> WHAT TO DO: Copy every line from the data below in which the string "recreates" can be found.

> MATERIAL FOR THE TASK:
((
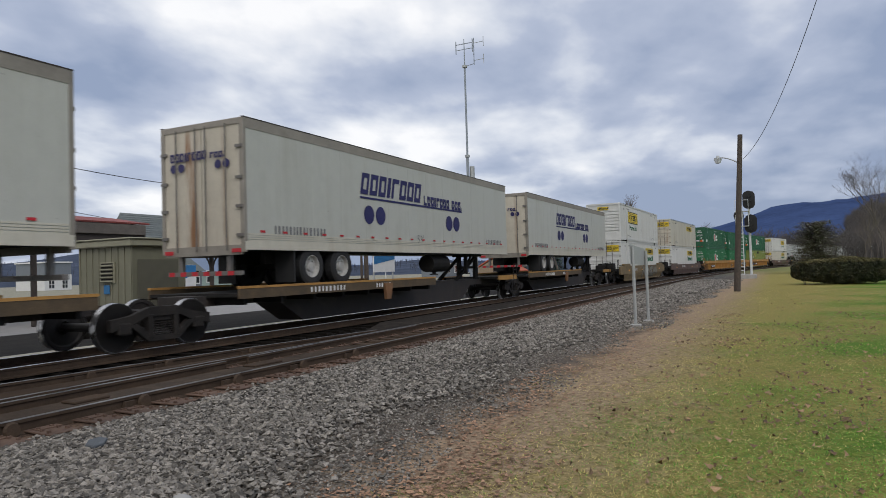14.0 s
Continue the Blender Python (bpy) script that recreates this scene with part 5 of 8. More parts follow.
))
((
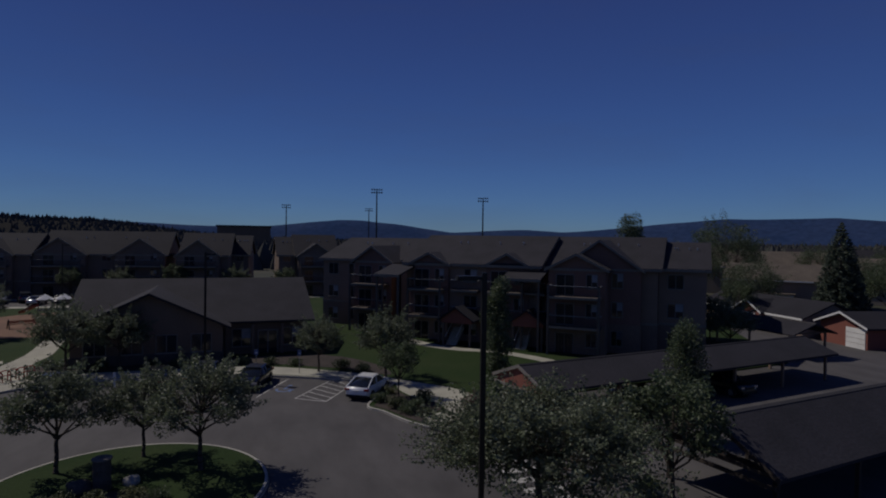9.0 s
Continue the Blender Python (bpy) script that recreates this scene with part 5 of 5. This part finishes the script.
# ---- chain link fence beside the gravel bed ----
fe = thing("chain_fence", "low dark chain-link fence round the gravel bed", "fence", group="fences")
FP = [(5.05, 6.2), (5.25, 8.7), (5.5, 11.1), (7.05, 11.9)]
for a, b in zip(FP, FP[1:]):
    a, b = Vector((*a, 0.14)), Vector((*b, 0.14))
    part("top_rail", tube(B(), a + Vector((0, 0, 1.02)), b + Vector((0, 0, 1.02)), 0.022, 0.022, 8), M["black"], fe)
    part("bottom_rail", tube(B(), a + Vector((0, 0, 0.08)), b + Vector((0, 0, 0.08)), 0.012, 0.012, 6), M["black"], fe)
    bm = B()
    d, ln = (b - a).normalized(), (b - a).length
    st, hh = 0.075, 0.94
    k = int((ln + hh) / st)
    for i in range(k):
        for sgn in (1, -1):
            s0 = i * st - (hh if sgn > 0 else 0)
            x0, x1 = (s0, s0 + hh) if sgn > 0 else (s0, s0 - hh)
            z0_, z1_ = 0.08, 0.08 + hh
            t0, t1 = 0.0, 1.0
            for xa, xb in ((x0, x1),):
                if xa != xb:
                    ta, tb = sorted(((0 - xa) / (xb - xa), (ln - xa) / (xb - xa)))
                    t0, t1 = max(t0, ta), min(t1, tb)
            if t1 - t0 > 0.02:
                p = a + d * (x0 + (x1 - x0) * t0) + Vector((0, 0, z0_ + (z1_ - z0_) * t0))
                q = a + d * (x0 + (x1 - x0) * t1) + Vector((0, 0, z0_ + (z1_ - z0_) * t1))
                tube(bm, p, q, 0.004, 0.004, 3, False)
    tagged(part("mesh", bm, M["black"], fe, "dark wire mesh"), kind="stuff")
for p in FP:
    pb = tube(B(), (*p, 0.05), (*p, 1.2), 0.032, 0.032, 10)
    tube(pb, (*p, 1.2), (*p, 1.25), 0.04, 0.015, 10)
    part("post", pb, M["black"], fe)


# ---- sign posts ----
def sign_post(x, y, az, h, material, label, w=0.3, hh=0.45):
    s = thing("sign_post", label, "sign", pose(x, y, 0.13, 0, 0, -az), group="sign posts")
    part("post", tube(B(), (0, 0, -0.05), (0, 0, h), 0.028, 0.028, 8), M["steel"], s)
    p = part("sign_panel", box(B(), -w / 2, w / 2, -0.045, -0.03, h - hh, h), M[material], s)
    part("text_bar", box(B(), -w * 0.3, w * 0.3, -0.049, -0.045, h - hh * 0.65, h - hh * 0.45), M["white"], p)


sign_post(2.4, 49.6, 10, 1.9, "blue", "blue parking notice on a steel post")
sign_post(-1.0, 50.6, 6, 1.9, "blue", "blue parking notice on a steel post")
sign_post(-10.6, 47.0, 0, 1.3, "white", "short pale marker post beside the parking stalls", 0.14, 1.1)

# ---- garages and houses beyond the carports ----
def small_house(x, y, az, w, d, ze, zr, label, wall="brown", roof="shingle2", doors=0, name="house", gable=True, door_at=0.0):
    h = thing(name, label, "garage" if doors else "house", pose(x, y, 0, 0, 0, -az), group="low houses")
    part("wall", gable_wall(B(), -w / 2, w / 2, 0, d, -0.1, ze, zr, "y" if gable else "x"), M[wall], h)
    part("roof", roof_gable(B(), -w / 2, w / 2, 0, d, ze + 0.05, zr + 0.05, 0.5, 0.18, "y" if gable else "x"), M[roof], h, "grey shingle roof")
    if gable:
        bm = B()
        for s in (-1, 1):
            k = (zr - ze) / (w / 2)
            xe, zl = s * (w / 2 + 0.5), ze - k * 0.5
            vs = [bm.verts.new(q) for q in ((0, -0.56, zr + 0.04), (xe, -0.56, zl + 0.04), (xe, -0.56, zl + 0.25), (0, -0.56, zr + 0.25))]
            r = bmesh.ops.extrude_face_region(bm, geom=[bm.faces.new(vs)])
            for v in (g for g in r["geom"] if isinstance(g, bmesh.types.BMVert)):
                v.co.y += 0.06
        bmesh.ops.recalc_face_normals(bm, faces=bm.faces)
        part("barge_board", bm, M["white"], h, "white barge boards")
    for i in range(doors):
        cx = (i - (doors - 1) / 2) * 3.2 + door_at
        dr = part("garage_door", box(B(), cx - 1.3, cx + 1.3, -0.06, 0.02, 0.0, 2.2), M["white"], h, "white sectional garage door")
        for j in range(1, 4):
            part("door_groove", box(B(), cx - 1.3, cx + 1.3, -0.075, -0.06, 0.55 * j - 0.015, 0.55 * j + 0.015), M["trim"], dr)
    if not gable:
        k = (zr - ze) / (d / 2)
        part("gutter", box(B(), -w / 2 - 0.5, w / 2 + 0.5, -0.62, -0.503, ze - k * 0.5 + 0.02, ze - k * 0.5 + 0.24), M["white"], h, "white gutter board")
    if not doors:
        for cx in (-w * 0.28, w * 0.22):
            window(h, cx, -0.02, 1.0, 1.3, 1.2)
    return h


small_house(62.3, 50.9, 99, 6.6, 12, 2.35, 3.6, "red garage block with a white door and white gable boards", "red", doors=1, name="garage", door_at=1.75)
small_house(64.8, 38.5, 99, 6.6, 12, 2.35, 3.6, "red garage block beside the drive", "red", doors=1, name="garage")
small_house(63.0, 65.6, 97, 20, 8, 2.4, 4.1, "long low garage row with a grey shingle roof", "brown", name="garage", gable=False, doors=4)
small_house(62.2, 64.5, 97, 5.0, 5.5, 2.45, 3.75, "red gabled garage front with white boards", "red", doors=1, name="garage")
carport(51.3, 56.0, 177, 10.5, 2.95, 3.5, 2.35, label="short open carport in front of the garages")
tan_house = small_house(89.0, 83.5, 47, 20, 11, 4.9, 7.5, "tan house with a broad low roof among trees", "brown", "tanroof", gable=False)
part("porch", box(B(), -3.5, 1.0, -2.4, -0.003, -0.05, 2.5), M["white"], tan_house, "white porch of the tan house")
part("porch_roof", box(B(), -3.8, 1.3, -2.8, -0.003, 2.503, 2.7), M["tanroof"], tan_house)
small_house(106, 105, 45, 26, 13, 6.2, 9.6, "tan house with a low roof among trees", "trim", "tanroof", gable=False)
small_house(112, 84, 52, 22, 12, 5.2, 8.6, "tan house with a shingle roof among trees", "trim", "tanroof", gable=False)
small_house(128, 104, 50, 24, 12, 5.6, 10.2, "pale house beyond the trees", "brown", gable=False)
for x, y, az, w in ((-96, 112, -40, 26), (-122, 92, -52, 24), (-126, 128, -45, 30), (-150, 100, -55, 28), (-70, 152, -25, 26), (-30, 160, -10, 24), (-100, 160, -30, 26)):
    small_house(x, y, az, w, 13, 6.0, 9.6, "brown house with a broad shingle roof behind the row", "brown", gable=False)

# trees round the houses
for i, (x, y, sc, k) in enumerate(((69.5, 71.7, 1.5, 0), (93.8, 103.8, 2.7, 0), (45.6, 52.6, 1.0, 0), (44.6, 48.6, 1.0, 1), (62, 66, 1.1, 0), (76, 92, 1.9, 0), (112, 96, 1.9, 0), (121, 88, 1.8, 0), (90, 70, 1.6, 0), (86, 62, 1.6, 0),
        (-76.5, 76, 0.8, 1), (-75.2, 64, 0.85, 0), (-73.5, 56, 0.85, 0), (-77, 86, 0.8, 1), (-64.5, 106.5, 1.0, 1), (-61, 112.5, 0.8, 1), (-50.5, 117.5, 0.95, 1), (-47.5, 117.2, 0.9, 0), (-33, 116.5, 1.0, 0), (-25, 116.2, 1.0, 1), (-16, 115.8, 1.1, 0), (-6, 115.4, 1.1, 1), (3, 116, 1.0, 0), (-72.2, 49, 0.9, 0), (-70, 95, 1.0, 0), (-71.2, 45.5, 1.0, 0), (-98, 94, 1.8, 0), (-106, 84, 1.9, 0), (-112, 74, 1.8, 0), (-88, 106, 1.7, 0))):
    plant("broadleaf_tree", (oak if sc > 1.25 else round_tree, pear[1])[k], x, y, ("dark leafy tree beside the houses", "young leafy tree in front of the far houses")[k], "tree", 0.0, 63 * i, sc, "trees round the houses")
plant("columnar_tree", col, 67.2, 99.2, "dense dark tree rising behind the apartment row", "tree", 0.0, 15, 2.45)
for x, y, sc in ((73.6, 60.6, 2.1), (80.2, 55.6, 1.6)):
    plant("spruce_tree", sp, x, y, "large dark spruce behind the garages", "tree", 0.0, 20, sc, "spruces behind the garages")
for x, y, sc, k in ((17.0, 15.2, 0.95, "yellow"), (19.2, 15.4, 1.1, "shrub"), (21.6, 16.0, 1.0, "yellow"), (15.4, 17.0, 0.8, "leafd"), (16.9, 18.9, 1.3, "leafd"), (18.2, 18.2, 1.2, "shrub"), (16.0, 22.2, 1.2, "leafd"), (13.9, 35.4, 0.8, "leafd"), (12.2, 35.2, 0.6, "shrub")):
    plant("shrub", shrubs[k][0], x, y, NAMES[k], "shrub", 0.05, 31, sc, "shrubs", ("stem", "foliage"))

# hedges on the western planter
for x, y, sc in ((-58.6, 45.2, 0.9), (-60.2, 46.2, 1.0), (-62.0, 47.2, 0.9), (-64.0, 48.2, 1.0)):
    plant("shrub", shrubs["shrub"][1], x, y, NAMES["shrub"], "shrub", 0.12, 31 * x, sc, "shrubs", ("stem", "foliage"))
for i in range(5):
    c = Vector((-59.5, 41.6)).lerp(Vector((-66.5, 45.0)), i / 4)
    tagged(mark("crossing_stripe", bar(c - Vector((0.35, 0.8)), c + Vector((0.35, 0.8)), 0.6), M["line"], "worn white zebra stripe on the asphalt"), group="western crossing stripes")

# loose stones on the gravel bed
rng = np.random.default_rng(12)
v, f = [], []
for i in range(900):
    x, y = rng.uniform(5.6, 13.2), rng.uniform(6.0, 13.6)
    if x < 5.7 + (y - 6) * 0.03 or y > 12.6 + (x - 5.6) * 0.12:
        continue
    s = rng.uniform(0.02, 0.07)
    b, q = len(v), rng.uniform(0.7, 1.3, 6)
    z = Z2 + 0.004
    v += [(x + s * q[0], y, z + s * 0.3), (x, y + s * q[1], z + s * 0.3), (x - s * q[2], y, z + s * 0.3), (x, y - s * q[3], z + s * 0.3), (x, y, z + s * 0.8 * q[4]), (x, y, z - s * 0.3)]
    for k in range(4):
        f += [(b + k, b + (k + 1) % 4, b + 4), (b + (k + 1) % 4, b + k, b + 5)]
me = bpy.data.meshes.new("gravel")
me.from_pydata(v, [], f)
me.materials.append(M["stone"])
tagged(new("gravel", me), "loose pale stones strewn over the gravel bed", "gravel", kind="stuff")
))
> TASK RESULT:
Continue the Blender Python (bpy) script that recreates this scene with part 5 of 8. More parts follow.
Continue the Blender Python (bpy) script that recreates this scene with part 5 of 5. This part finishes the script.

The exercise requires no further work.